Note name

Piano key note positions
Note nameCC#DbDD#EbEE#FbFF#GbGG#AbAA#BbBB#Cb
This page is an overview of how sharp and flat note names are organized on the piano, for both white and black notes.

The example on the piano diagram below shows the Eb note highlighted.

E-Flat note

Black note names

From the piano diagram above, you can see that all black notes have two possible names - a sharp and a flat name.

The choice as to whether a black note takes the sharp or flat name depends on the scale or chord being constructed that uses that note.

For example, the black key highlighted above is called note Eb when used in the Db major scale but is called D# when used in the B major scale scale.

But crucially, these two notes sound the same - it is just the note names that are different.

In music theory, it is said that these two note names are enharmonic to each other.

Natural white note names

The white notes are shown with a single note name from A to G, with no sharp or flat signs. They are called natural when they do not have to be sharpened, or flattened when constructing a scale or chord.

Sharp and flat white note names

Be aware that white notes can also have sharp or flat names.

For example, white note C, when flattened, becomes note Cb, which has the same pitch, and is actually note B that is being played on the piano.

Again, depending on the scale being constructed in a particular key, either name could be used.

For example, note name B is used when constructing the D major scale, but this pitch / sound is called Cb when used to construct the Gb major scale.

In the same way, when note E is sharpened for use in a scale, it is called E# which occupies the F white note position.

Or when note F is flattened, it is called Fb which occupies the E white note position.

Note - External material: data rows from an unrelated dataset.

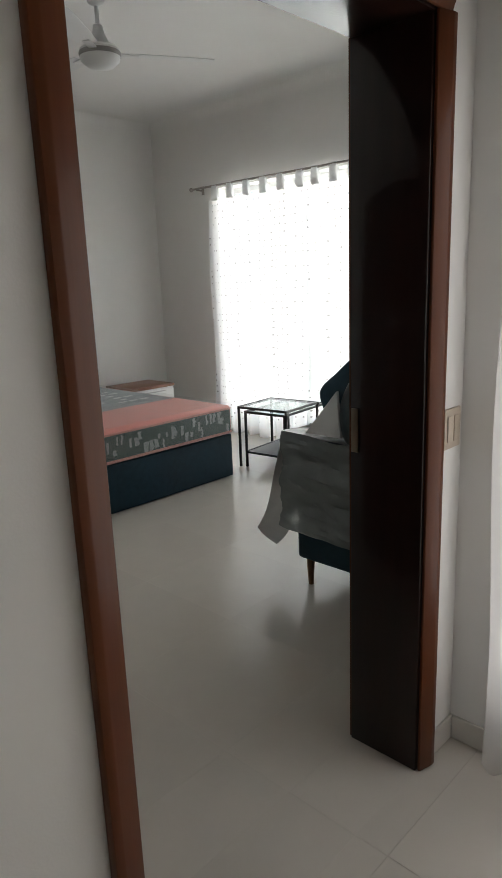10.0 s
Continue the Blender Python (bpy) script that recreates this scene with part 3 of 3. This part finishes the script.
part("lamp_mount", turned(join(box(-0.027, -0.0225, -0.175, -0.150, 0.185, 0.295, 0.001), box(-0.027, -0.0225, -0.265, -0.065, 0.228, 0.248, 0.001)), cv), BLACK, cover)
for k, (m, nm) in enumerate(((BLUELED, "blue"), (REDLED, "red"), (BLACK, "dark"))):
    part("pilot_lamp", turned(lathe([(0.018, 0.0), (0.018, 0.012), (0.011, 0.020), (0.002, 0.021)], 16), cv @ Matrix.Translation((-0.024, -0.240 + 0.075 * k, 0.238)) @ Matrix.Rotation(-math.pi / 2, 4, "Y")), m, cover, nm + " pilot lamp")


# ---- bedroom ----
bed = thing("double_bed", "navy upholstered double bed with tall panelled headboard, still wrapped", "bed", at=(-4.56, 7.345, 0))
bx = lambda x: x + 4.56
by = lambda y: y - 7.345
part("bed_base", box(bx(-5.56), bx(-3.518), by(6.425), by(8.265), 0.006, 0.335, 0.010), NAVY, bed, "dark navy fabric bed base")
for x in (-5.4, -3.65):
    for y in (6.5, 8.19):
        part("foot", box(bx(x) - 0.03, bx(x) + 0.03, by(y) - 0.03, by(y) + 0.03, 0.0, 0.032), BLACK, bed)
part("headboard", box(bx(BX) + 0.004, bx(-5.615), by(6.435), by(8.32), 0.0, 1.285, 0.018, 3), NAVY, bed, "navy velvet headboard")
hb = bx(-5.614)
cols = 6
cw = 1.63 / cols
for k in range(cols):
    y0 = by(6.555) + k * cw
    cut = 0.70 if k % 2 == 0 else 0.885
    for z0, z1, pr in ((0.45, cut - 0.018, 0.028), (cut + 0.018, 1.155, 0.034)):
        part("padded_block", box(hb - 0.01, hb + pr, y0 + 0.006, y0 + cw - 0.006, z0, z1, 0.016, 3), BLUE, bed, "padded blue velvet block")
    part("metal_inlay", box(hb - 0.002, hb + 0.020, y0 + 0.004, y0 + cw - 0.004, cut - 0.011, cut + 0.011, 0.002), GOLDFRAME if k < 4 else CHROME, bed)
for b in ((by(6.535), by(6.552), 0.45, 1.19), (by(8.19), by(8.215), 0.45, 1.20), (by(6.552), by(8.19), 1.172, 1.198)):
    part("border_strip", box(hb - 0.002, hb + 0.012, *b, 0.002), CHROME, bed)


def hb_film(u, v):
    n = noise.noise(Vector((u * 9, v * 22, 1.0))) * 0.006 + noise.noise(Vector((u * 6, v * 60, 5.0))) * (0.003 + 0.020 * max(0, u - 0.45))
    return (hb + 0.041 + n, by(6.432) + 1.89 * u, 0.56 + 0.735 * v)


GLINTRIDGE = clear_film("film_ridge_glint", (0.85, 0.88, 0.9), 0.45, 0.08, 0.5)
rng = random.Random(31)
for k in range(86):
    # tight wrinkles of the film over the headboard, their pale colour imitating its glare
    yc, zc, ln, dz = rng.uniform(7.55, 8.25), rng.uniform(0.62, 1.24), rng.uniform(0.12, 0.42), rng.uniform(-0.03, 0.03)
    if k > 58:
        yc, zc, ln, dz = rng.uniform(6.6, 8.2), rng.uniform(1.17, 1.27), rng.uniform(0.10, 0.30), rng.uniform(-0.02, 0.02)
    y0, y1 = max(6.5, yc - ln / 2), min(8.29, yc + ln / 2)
    part("film_wrinkle_glint", tube([(hb + 0.047, by(y0 + (y1 - y0) * i / 6), zc + dz * (i / 6 - 0.5) + 0.004 * math.sin(2.2 * i + k)) for i in range(7)], [0.0006, 0.0020, 0.0030, 0.0034, 0.0028, 0.0018, 0.0005], 5), GLINTRIDGE, bed)
part("stretch_film", sheet(hb_film, 80, 130), FILM, bed, "clear wrinkled stretch film")

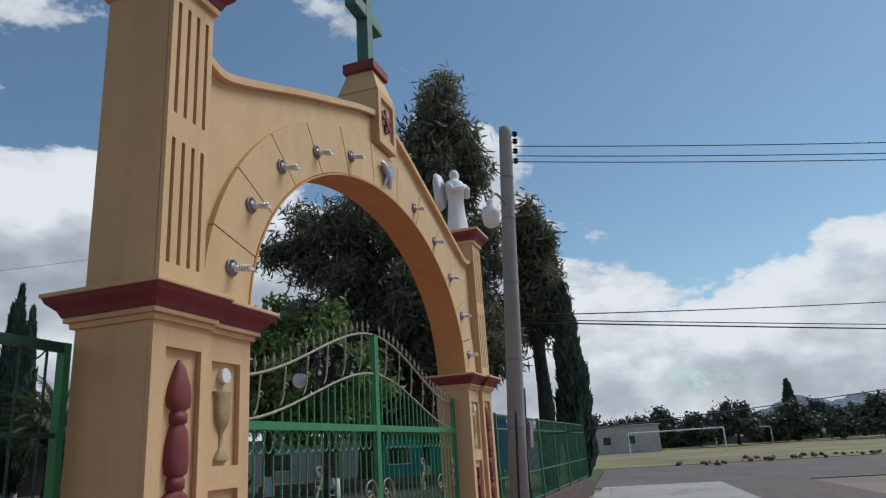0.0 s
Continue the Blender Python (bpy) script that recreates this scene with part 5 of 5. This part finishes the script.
# a hanging twig over the street from a tree overhead
twig = thing("street_tree", pose(0, 0, 0), "street tree whose thin leafy branch hangs over the pavement", "tree")
part("trunk", sweep([(-3.6, -6.0, STREET - 0.1), (-3.5, -5.9, 2.5), (-3.4, -5.6, 6.25)], [0.2, 0.15, 0.06], 8), "bark", twig, smooth=True)
random.seed(51)
bm, tips = BM(), []
root = Vector((-3.4, -5.6, 6.2))
for k in range(5):
    end = Vector((0.72 + 0.12 * k, -0.70 - 0.23 * k, 3.97 + 0.05 * k))
    line = smooth_line([root, root.lerp(end, 0.5) + Vector((0, 0, 0.5)), end + Vector((-0.15, -0.1, 0.25)), end], 4)
    sweep(line, [0.02 - 0.0012 * j for j in range(len(line))], 5, bm)
    tips.append((end.x - 0.05, end.y - 0.03, end.z + 0.12, 0.16, 0.16, 0.16))
part("branch", bm, "bark", twig)
leaf_cloud("leaves", tips, 220, 0.045, "ficus", twig, 51, 0.1, 0.5, 2.6)
# crown added out of view above the branch, to shade the left pillar's side
leaf_cloud("crown", [(-4.4, -2.6, 6.6, 2.6, 2.8, 1.7), (-3.2, -5.4, 7.0, 2.8, 2.4, 1.8), (-5.6, -4.6, 6.4, 2.4, 2.6, 1.8), (-2.6, -1.4, 7.2, 1.6, 1.8, 1.2)], 16000, 0.17, "ficus", twig, 52, 0.2, 0.2, 1.8)

# shrubs and weeds
def shrub(x, y, z, r, h, n, mat, label, seed, size=0.09):
    t = thing("shrub", pose(x, y, z), label, "shrub", "shrubs")
    random.seed(seed)
    bm = BM()
    for k in range(7):
        a = 2 * math.pi * k / 7
        sweep([(0, 0, -0.03), (0.3 * r * math.cos(a), 0.3 * r * math.sin(a), h * 0.5), (0.7 * r * math.cos(a), 0.7 * r * math.sin(a), h * 0.9)], [0.02, 0.014, 0.005], 5, bm)
    part("stems", bm, "bark", t)
    leaf_cloud("leaves", [(0, 0, h * 0.5, r, r, h * 0.5)], n, size, mat, t, seed, 0.2, 0.0, 2.0)


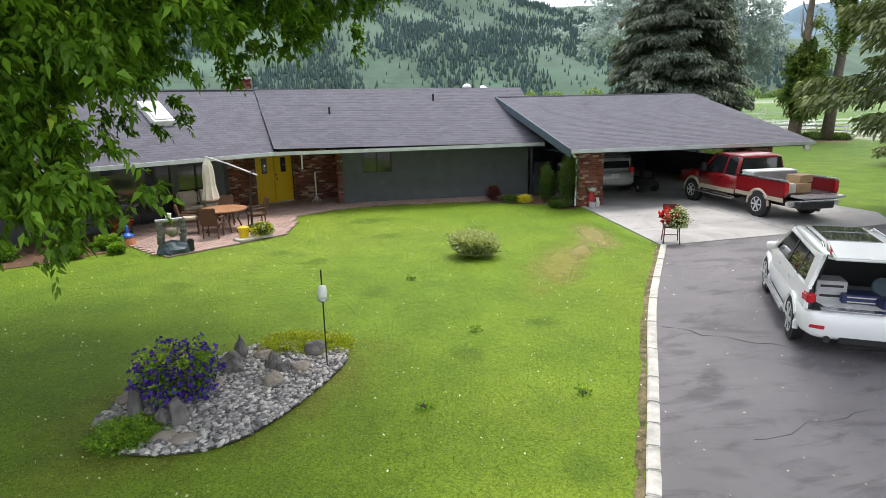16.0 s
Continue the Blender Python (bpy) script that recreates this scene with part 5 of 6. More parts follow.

Finally, when note B is sharpened, it is called B# which occupies the C white note position.

Double accidentals

When constructing scales, it is theoretically possible for a note name to have a double sharp, that is adjusted by 2 half-tones / semitones / piano keys up or down.

For example, the D# major scale scale contains 2 double-sharps, and the A# major scale contains 3.

However, both of the scales are rarely used and are difficult to work with, so the scales Eb major scale and Bb major scale are often used in their place, which contain the same note pitches as the other scales. ie. the scales are enharmonic.

Given a pair of enharmonic scales with identical pitches, it makes sense to use the scale that has the fewest sharps and flats.

Triple accidentals

When constructing chords, it is even possible for a note name to have a triple accidental, that are adjusted by 3 half-tones / semitones / piano keys up or down.

For example, the B# augmented chord contains a triple sharp, but again, this chord is difficult to work with, so the enharmonic equivalent - C augmented chord is often used instead.